_What you need to do_
Repeat, exactly, the run of lines that opens with the line containing "# ---- helpers" and closes with the line containing "turn = (Vector(target)", and leave all other lines out.

━━━━━━━━

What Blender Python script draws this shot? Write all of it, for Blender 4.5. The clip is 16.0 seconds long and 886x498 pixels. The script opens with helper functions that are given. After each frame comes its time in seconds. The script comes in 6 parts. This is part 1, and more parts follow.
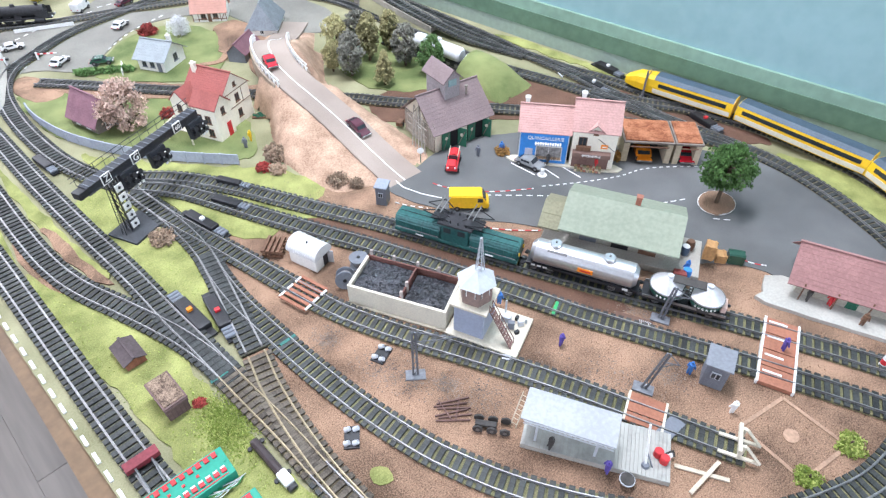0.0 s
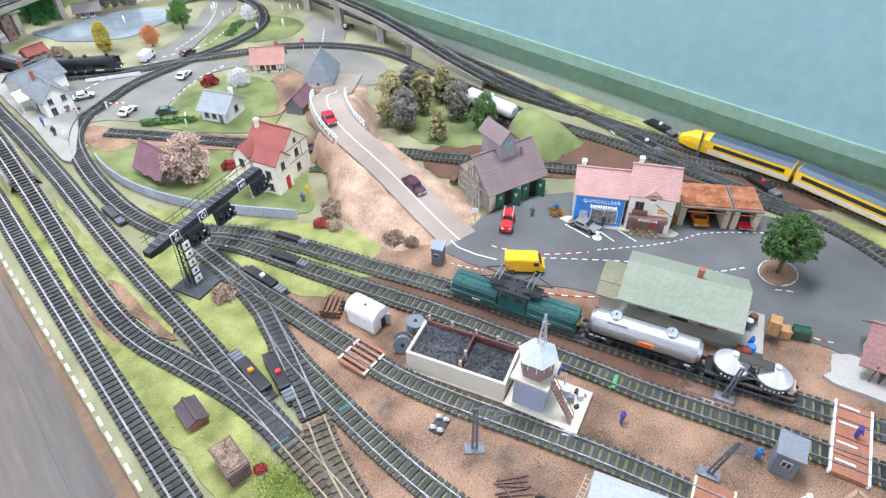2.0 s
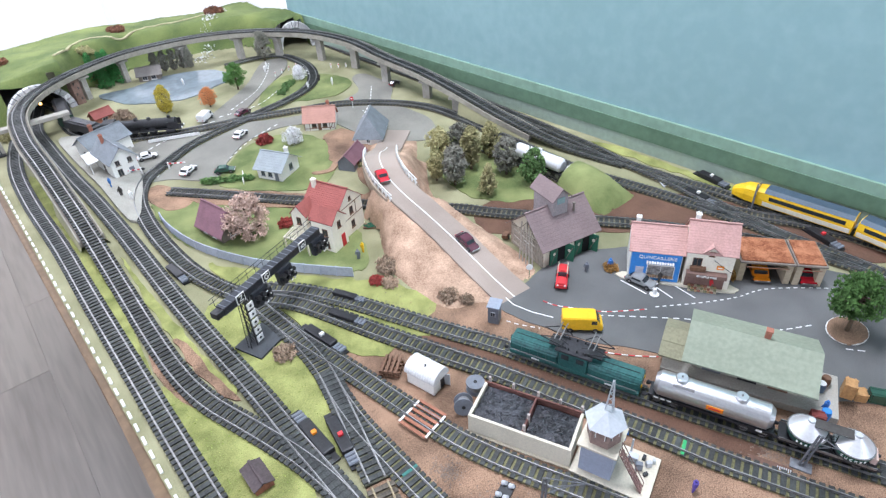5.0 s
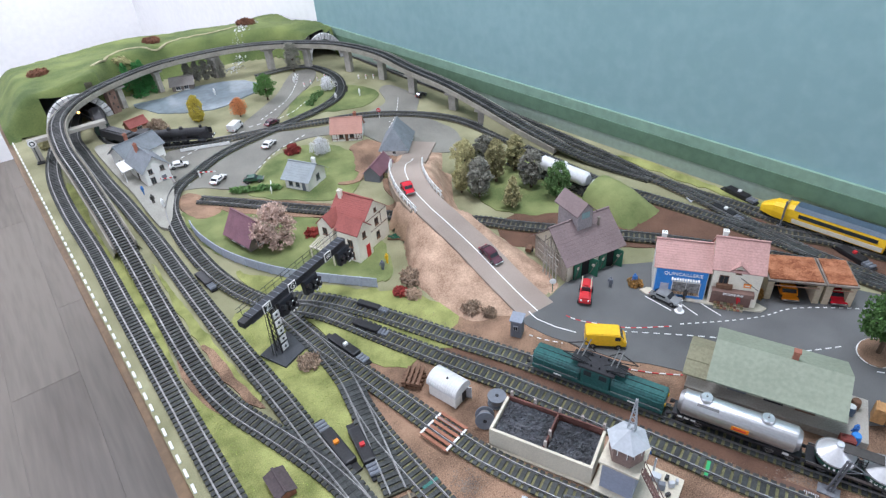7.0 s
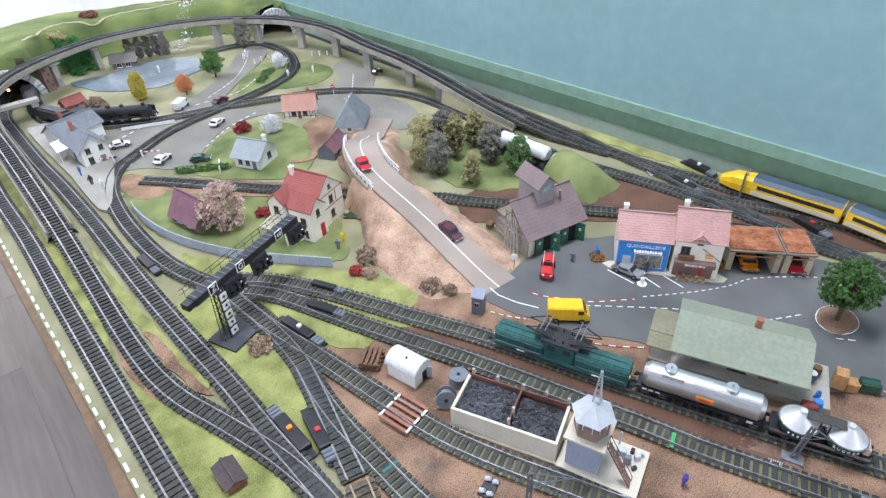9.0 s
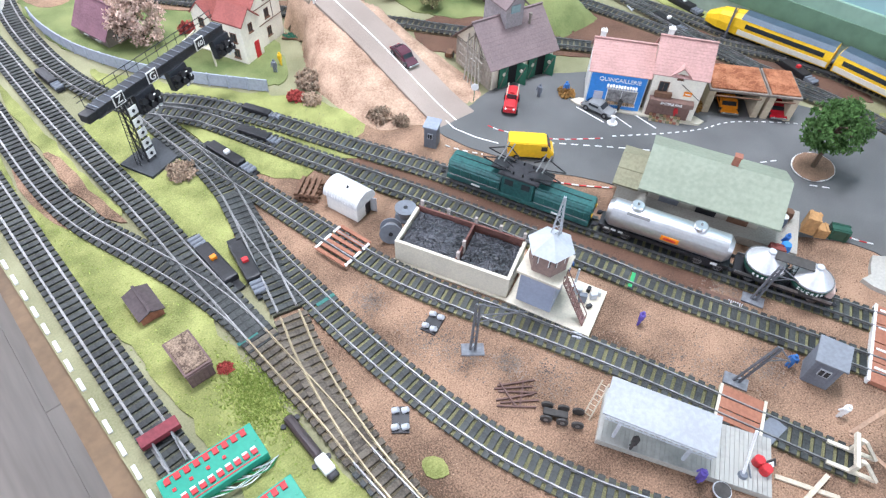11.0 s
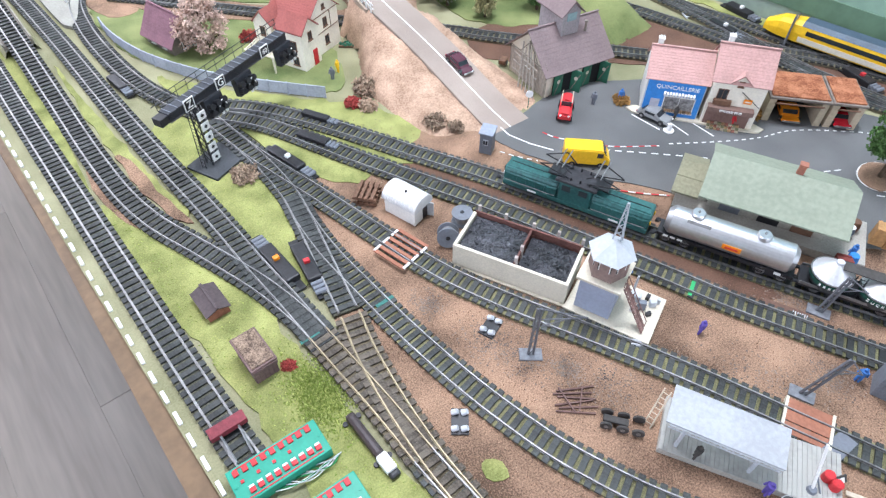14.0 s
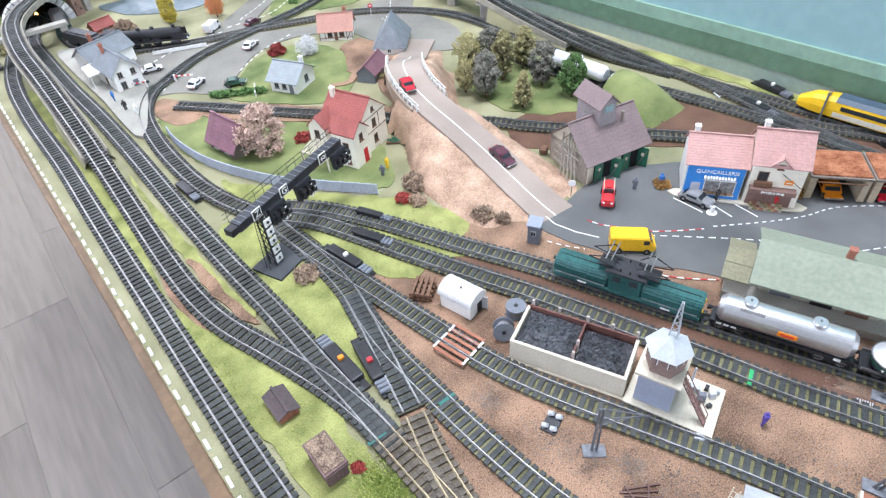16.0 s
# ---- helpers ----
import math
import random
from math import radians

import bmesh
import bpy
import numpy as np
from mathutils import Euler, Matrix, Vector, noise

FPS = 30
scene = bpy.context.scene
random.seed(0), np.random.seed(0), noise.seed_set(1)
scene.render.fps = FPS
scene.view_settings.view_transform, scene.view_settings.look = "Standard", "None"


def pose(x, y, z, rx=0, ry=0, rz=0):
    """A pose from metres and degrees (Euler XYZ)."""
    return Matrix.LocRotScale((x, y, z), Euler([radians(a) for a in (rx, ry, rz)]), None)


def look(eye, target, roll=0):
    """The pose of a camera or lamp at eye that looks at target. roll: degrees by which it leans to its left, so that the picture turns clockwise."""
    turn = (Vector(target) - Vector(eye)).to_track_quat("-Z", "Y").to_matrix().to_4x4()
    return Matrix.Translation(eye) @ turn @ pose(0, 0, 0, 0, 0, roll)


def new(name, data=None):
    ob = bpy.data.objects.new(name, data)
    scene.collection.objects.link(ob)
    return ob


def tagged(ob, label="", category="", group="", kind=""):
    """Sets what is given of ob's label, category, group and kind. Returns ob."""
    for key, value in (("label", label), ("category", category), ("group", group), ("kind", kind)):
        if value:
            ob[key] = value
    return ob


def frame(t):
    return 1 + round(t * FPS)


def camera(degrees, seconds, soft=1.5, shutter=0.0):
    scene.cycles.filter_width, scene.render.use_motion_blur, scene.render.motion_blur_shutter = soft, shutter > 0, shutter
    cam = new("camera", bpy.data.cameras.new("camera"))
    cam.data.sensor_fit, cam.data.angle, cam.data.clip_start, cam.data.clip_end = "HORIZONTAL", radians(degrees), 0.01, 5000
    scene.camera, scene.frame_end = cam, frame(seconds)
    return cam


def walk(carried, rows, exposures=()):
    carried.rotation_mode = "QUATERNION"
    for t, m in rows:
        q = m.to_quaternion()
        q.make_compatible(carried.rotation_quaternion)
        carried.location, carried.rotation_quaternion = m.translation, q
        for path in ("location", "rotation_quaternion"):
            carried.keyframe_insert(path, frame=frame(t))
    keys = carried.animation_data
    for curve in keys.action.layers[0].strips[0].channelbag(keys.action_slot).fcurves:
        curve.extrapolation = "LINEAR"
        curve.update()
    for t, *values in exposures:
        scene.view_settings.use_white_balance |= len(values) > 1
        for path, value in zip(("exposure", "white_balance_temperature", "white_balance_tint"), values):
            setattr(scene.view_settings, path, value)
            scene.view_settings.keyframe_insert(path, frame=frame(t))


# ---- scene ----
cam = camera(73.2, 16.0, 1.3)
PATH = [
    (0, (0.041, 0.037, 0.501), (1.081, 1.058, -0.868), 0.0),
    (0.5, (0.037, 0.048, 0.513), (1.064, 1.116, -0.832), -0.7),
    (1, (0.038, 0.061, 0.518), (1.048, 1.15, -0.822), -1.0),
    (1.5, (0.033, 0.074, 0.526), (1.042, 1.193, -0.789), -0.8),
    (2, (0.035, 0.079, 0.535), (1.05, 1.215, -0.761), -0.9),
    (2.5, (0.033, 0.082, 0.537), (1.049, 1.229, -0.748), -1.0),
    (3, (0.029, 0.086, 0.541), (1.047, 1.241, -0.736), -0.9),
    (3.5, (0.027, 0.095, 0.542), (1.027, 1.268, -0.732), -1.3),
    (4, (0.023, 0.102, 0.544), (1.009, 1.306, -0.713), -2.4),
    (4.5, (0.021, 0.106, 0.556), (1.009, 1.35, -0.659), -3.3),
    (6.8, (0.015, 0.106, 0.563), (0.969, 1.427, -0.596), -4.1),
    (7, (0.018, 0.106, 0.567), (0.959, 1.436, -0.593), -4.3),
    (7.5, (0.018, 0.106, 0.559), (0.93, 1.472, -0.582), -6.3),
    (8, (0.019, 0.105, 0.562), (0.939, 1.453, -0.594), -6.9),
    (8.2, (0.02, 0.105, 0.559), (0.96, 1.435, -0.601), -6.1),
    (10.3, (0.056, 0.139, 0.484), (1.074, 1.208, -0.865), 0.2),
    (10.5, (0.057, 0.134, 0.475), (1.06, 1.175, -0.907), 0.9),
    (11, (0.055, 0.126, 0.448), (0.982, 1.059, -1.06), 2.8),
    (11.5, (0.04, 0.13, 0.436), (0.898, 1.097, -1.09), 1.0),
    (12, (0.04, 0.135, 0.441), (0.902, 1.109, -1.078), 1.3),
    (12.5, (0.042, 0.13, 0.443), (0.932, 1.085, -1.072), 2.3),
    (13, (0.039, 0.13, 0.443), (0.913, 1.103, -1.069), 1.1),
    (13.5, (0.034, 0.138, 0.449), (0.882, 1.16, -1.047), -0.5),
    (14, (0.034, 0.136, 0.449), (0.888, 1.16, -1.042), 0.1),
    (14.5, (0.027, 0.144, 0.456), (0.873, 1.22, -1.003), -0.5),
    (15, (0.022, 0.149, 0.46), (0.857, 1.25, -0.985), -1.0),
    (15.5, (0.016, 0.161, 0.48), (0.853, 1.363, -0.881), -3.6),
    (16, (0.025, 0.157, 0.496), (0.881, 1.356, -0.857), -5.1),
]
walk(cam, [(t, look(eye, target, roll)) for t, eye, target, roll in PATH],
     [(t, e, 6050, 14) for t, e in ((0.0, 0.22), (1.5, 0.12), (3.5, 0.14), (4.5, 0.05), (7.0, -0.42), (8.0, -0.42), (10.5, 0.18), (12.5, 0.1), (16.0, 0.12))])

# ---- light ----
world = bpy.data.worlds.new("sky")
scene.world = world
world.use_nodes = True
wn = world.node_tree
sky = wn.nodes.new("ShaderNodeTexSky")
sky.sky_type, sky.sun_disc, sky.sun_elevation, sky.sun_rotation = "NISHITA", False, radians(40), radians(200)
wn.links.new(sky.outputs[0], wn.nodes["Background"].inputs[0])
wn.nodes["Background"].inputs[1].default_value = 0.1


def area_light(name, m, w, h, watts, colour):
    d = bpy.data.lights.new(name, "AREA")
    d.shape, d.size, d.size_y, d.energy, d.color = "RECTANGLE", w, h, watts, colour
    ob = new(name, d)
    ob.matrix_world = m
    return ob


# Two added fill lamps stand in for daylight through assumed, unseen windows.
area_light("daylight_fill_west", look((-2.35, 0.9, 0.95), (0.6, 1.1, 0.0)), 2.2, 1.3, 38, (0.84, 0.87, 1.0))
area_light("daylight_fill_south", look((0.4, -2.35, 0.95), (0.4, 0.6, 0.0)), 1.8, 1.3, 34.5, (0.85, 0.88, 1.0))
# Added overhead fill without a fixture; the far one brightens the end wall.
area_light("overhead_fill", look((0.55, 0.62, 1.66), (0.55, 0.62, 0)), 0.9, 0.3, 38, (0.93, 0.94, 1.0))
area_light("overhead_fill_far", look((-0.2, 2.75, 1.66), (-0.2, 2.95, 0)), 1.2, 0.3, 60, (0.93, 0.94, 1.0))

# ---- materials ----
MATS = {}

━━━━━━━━

_Written answer_
# ---- helpers ----
import math
import random
from math import radians

import bmesh
import bpy
import numpy as np
from mathutils import Euler, Matrix, Vector, noise

FPS = 30
scene = bpy.context.scene
random.seed(0), np.random.seed(0), noise.seed_set(1)
scene.render.fps = FPS
scene.view_settings.view_transform, scene.view_settings.look = "Standard", "None"


def pose(x, y, z, rx=0, ry=0, rz=0):
    """A pose from metres and degrees (Euler XYZ)."""
    return Matrix.LocRotScale((x, y, z), Euler([radians(a) for a in (rx, ry, rz)]), None)


def look(eye, target, roll=0):
    """The pose of a camera or lamp at eye that looks at target. roll: degrees by which it leans to its left, so that the picture turns clockwise."""
    turn = (Vector(target) - Vector(eye)).to_track_quat("-Z", "Y").to_matrix().to_4x4()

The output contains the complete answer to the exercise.